== WHAT IS REQUIRED ==
Starting at the line that has "Continue the Blender" and stopping after the line that has "rubber hose into", reproduce the listing below exactly; omit everything else.
>>>>
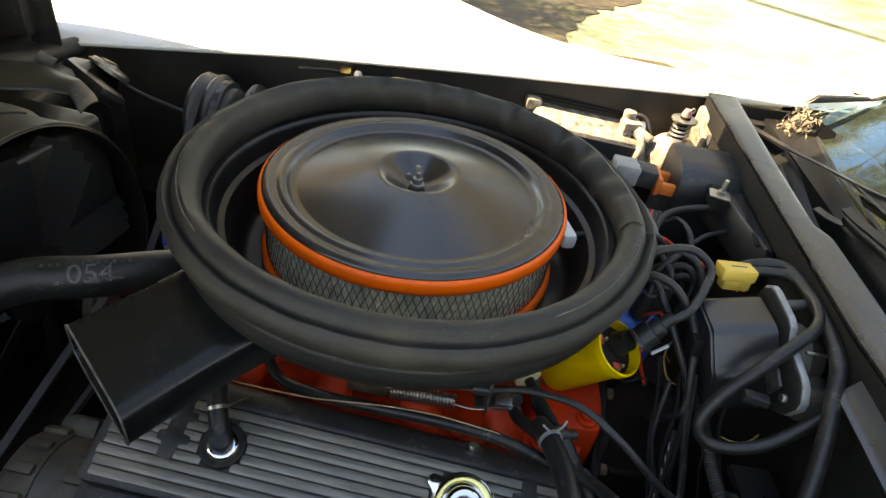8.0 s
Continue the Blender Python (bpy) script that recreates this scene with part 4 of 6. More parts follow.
check_valve()
single("vacuum_pipe", tube([(0.172, -0.098, -0.146), (0.166, -0.075, -0.135), (0.162, -0.045, -0.14)], 0.0062, 12), RUBBER, "black vacuum pipe stub", "pipe")
hose("manifold_hose", [(0.170, -0.130, -0.200), (0.172, -0.158, -0.186), (0.184, -0.186, -0.166), (0.196, -0.205, -0.154)], 0.0072, RUBBER, "black rubber hose into the tied junction")


# ---- ignition ----
BOOT = ((0.2898, -0.097, -0.0919), (0.3139, -0.085, -0.0671))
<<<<
== RESULT OF THIS EXERCISE ==
Continue the Blender Python (bpy) script that recreates this scene with part 4 of 6. More parts follow.
check_valve()
single("vacuum_pipe", tube([(0.172, -0.098, -0.146), (0.166, -0.075, -0.135), (0.162, -0.045, -0.14)], 0.0062, 12), RUBBER, "black vacuum pipe stub", "pipe")
hose("manifold_hose", [(0.170, -0.130, -0.200), (0.172, -0.158, -0.186), (0.184, -0.186, -0.166), (0.196, -0.205, -0.154)], 0.0072, RUBBER, "black rubber hose into the tied junction")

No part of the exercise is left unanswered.